- - Sunday, January 29, 2017


Every inauguration brings people together and provides an opportunity for the president to speak directly to the American people about their plan for a hopeful future, and an outline of their path forward.

All day on Jan. 20, I was struck by this incredibly American transition of power and responsibility from former President Obama to President Trump. The grace of the Obamas and Mr. Trump shaking hands at the White House and Melania Trump’s gift for Michelle Obama were beautiful examples of kindness. Former presidents, vice presidents, Republican and Democratic leaders and even Hillary Clinton were part of this American mosaic. Each photo snapped provided a new page for the history books of our republic, a living example to young and old alike how we in the United States, the world’s most durable and dynamic democracy, change leaders.

For 240 years, we have had a smooth and honest transition of power.

Yet a militant group planned violent acts and burned vehicles in Washington, smashed windows of small businesses and attacked law enforcement officers. Their purpose? To intimidate and quiet the families who voted for Donald Trump. These unlawful acts go far beyond free speech, peaceful marches and the constitutional right to assembly. The leaders of the Democratic Party must be vocal and disavow this violence so it does not occur again. The silence has been deafening.

One person who did not stand silent on Inauguration Day was Mr. Trump. He stood up for working families who are the overlooked targets of the modern economy.

Along with many other Michiganians and Americans, my wife and I attended the Inauguration of Donald J. Trump as president of the United States. I was inspired and encouraged by the plans he set forth.

I was struck, but not surprised, by the negative reaction of the mainstream media. When the liberal elites at The New York Times, The Washington Post and MSNBC attacked the speech, they showed they just don’t get it. They don’t understand Michigan or America, or why Michigan’s blue collar working counties like Macomb, Saginaw and Monroe switched to Mr. Trump in 2016, giving him a victory on election day.

The president’s speech was truly an “Ode to Allentown,” an accurate portrayal of large portions of America’s heartland, like Billy Joel’s classic song about “closing all the factories down.”

Many of us in Michigan and America know of an Allentown. Criticism of the speech comes from the extreme left on each coast who have no idea of what occurs between New York or Washington and Los Angeles. They jet-set over our heads, and make no effort to understand what it’s like to work the land or build the cars they see below. They exhibit little understanding of what happens to a community when a factory closes or, the local hardware store is shuttered as jobs evaporate, making it harder for schools to function because of a decreased tax base. Similarly, the elites have little comprehension of what may occur when urban schools with too much violence in neighborhoods fail to teach children to read.

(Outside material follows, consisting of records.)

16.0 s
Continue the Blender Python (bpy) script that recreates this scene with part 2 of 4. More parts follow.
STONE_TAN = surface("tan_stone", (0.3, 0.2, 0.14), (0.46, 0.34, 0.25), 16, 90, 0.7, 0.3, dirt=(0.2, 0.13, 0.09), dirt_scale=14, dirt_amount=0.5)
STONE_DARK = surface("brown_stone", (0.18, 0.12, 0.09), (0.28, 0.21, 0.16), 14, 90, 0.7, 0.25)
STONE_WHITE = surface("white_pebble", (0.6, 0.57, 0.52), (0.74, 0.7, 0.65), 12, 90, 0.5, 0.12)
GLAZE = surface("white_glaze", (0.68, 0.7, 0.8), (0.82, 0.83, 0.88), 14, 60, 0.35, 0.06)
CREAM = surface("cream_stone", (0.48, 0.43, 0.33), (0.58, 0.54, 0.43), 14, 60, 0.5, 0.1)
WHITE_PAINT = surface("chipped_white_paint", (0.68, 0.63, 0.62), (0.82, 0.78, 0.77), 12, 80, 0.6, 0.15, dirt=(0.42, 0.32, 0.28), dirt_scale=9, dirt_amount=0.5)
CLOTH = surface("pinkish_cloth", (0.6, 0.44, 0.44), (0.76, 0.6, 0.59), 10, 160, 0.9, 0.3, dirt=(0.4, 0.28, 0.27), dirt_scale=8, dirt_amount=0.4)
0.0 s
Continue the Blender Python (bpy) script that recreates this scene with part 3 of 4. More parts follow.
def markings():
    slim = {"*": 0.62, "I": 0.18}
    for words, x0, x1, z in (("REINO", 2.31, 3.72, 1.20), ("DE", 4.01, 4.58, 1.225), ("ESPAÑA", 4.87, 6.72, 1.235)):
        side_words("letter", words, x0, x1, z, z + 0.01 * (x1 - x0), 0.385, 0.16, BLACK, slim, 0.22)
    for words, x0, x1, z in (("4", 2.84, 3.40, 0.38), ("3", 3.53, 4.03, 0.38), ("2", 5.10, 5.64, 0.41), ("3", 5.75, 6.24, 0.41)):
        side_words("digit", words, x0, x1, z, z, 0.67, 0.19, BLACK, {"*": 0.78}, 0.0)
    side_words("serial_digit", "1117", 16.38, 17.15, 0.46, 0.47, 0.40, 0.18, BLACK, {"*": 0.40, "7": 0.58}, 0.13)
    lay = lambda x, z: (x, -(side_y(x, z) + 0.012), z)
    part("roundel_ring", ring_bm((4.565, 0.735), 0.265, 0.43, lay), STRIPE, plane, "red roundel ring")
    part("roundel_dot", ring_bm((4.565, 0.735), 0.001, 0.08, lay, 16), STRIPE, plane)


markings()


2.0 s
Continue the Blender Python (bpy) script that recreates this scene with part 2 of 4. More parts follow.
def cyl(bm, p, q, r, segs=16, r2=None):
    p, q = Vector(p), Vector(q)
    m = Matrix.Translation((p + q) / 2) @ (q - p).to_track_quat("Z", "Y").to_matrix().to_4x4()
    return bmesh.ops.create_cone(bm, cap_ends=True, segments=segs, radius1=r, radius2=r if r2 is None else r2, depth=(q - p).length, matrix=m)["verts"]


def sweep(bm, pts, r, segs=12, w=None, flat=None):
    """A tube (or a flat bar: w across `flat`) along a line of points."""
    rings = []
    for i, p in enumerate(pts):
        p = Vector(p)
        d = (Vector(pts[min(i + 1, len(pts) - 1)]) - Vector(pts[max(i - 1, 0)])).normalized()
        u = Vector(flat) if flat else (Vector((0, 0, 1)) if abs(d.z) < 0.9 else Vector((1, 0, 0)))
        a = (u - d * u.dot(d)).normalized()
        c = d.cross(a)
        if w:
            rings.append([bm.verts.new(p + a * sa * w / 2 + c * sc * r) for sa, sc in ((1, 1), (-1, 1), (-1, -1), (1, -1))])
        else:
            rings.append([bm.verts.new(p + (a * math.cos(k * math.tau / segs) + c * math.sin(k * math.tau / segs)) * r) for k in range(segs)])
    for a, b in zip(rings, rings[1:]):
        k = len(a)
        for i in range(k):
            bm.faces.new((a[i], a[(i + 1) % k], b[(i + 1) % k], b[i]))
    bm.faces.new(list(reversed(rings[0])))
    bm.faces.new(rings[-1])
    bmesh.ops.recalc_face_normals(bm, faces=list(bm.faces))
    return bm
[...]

Instead, the liberal elites flock to places like Davos, Switzerland for global conferences, merely flying over the Allentown’s of America.

Donald Trump heard the voices of families in big cities and small towns, blue collar or no collar who have lived by the compact echoed in “Allentown” that “if we work hard, if we behave” then anything was possible. We simply want a chance, a shot at the American dream once again.

On Inauguration Day, Mr. Trump used his speech to send a clear message: he will not stand for the further loss of American jobs or the loss of the American dream. And in the process, the president offered a new hope to the heartland between the coasts.

Perhaps the liberal elites and national media should spend time in an Allentown, somewhere between the Atlantic and Pacific. See the challenges of an urban public school, of a community where the tool and die shops have gone away. See what happens when the refrigerator plant closes in Greenville, Michigan or when a coal mine ends its first, second or third shift. Even if they don’t leave the coasts, critics of Mr. Trump’s speech could read J.D. Vance’s “Hillbilly Elegy,” a compelling story of the shifting demographics and loss of jobs and family disruption in the coal and manufacturing country of Ohio and Kentucky.

Mr. Trump sent a message of hope to the forgotten working families of America. While the coastal elites don’t want to hear about the “rusted-out factories, scattered like tombstones across the landscape of our nation,” those who live in the shadow of such facilities heard a new president speaking directly to them.

Seems that an ounce of compassion and a measure of understanding about the need for jobs, safety and education for middle class families is a hard thing to come by from the critics of Mr. Trump’s remake of Billy Joel’s “Allentown.”

• Bill Schuette is attorney general of Michigan.